Tom Frederick, director of the Rivanna Water and Sewer Authority, says he does not oppose dogs being allowed at the park, but hopes pet owners will be responsible and clean up after their pets. If they don’t, though, he says people who drink the water RWSA stores at Ragged Mountain still have no need to worry.

To ensure clean water, RWSA uses a multiple-barrier approach beginning with the natural barrier of the forest floor, which filters water through underbrush, plants and trees. The reservoir itself provides some purification through sunlight and the settling of water. When water is transferred to the treatment facility, professionals treat the water through several processes including advanced filtration and, finally, disinfection with chlorine.

Though the watershed may not be negatively impacted by the presence of dogs, it doesn’t eliminate the fact that they’re not supposed to be there.

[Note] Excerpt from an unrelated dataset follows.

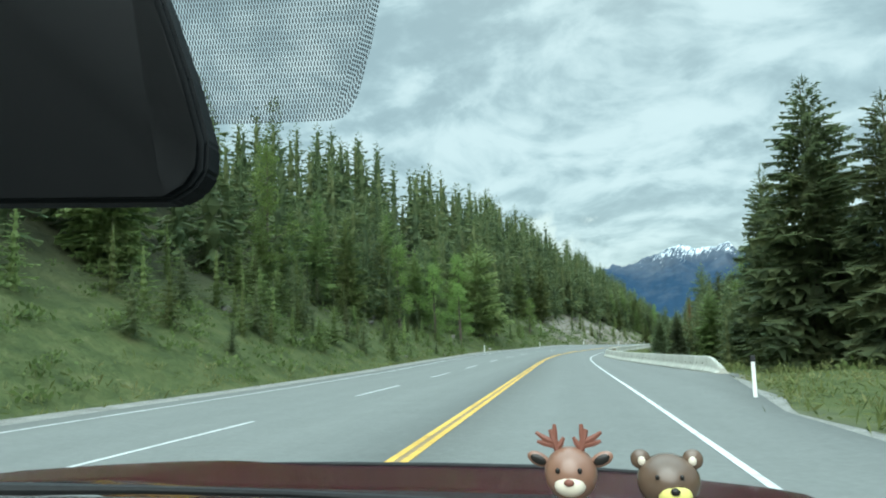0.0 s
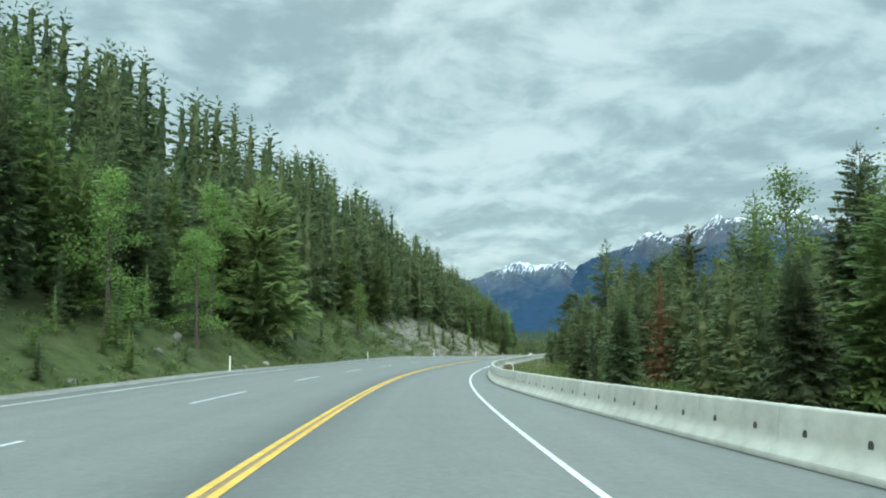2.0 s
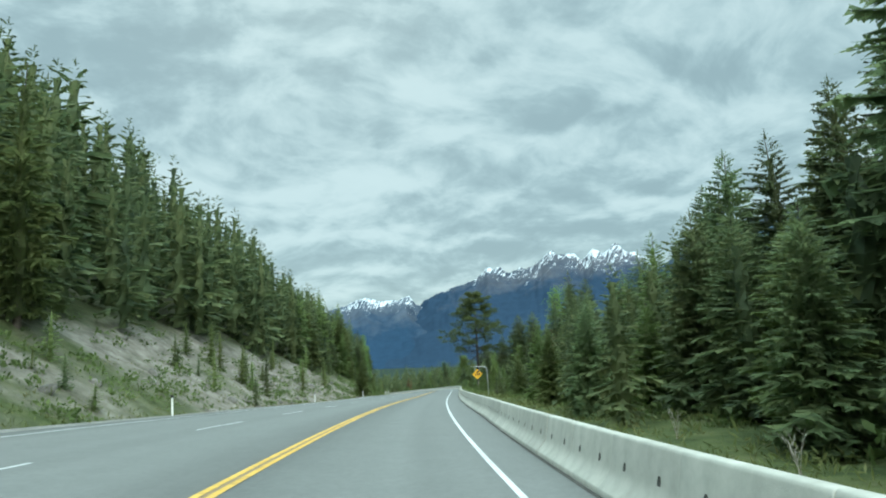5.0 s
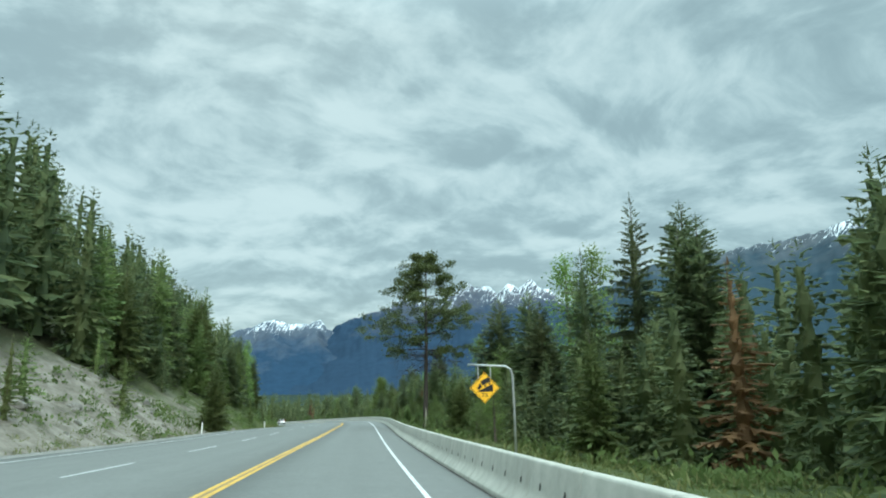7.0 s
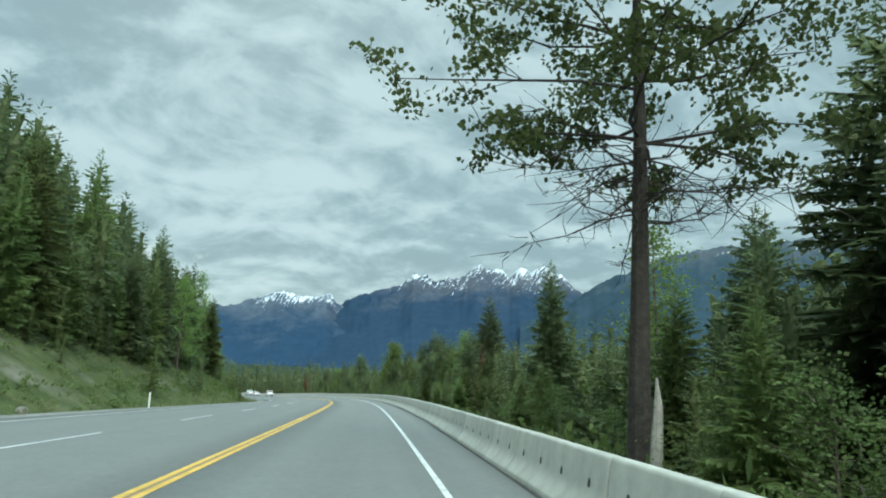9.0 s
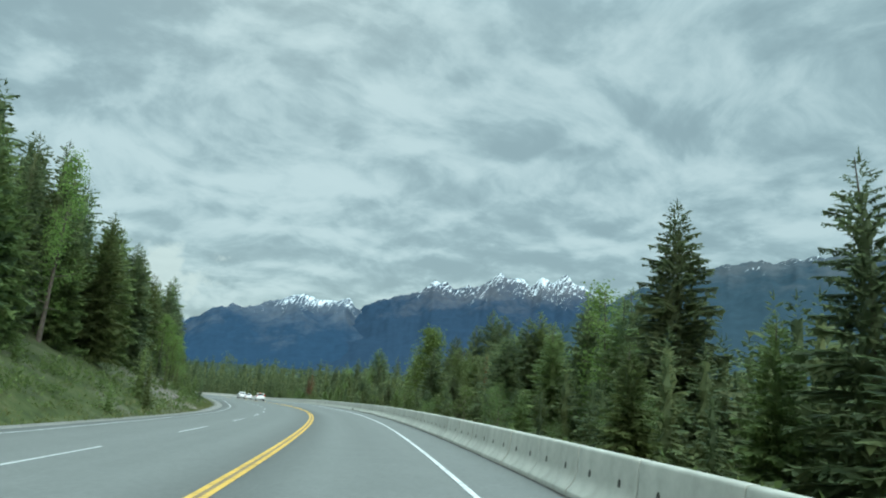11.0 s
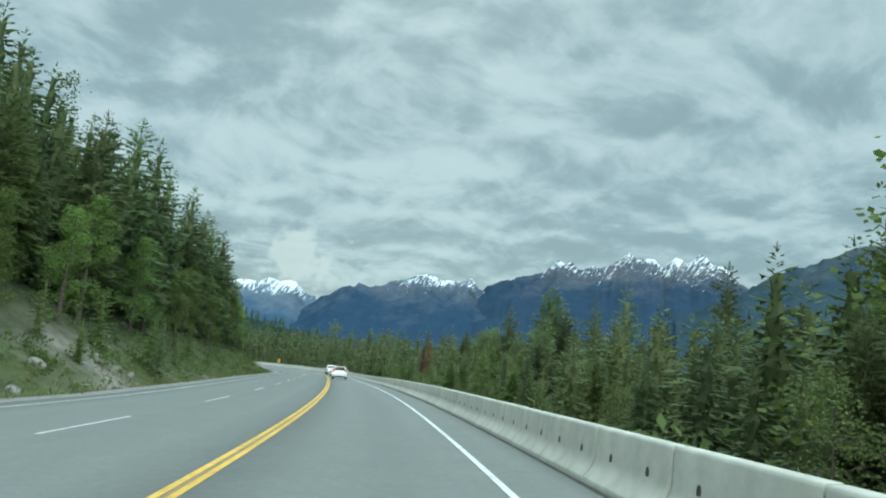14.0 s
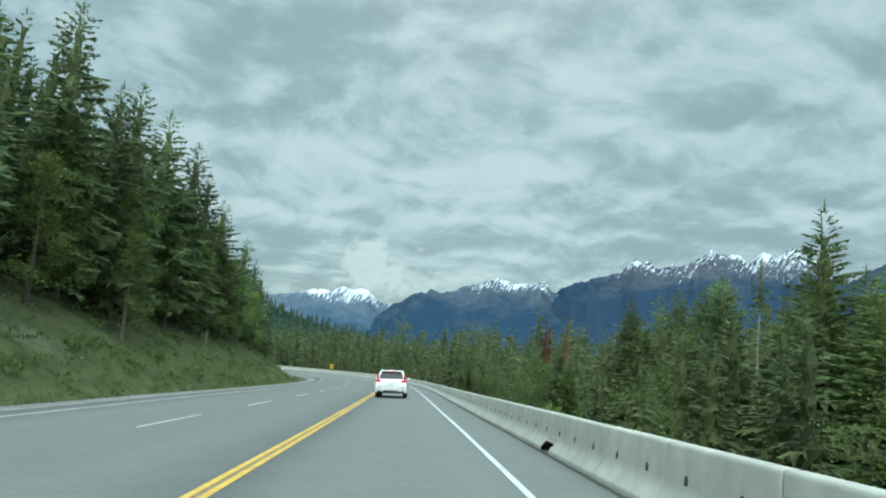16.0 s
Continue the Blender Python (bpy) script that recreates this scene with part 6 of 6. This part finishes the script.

In Condon’s correspondence with city and county officials, Albemarle Board of Supervisors Vice Chair Diantha McKeel was sympathetic. In a trip to Ragged Mountain last fall, McKeel says she was alarmed by two large, off-leash dogs running toward her own pup. She also noticed there were no receptacles in which to put her “doggy bag” after picking up her pet’s waste. At that time, she says signs prohibiting pets weren’t posted.

Brian Daly, the director of Charlottesville Parks & Recreation, says signs have been posted at the park’s lower parking lot for years, but were moved to the new lot in late November or early December. He says there is still an issue with people bringing pets to the park and the city has notified Animal Control, which patrols the area about every other week to notify dog walkers that they are breaking the rules and to ticket repeat offenders.

According to Daly, the rules prohibiting pets have been in place since the Ivy Creek Foundation controlled the park in the late 1990s and are still in effect while new rules are discussed and finalized. Dogs are not allowed because “the trails were originally built for hikers only and it was felt that dogs would disturb the quiet enjoyment of the natural area,” he says. The city now controls the park.

Condon feels that the city’s Parks & Recreation Department policing is inadequate.

“Residents are fortunate to have such clean water as well as a natural area where folks, including children, can experience the wonders of nature,” she says. “It’s beyond my understanding why the people in charge don’t seem to appreciate the true value of both. I, for one, do not care to be stepping in dog droppings, courtesy of people who are rude and thoughtless enough to not properly take care of their pets’ droppings.”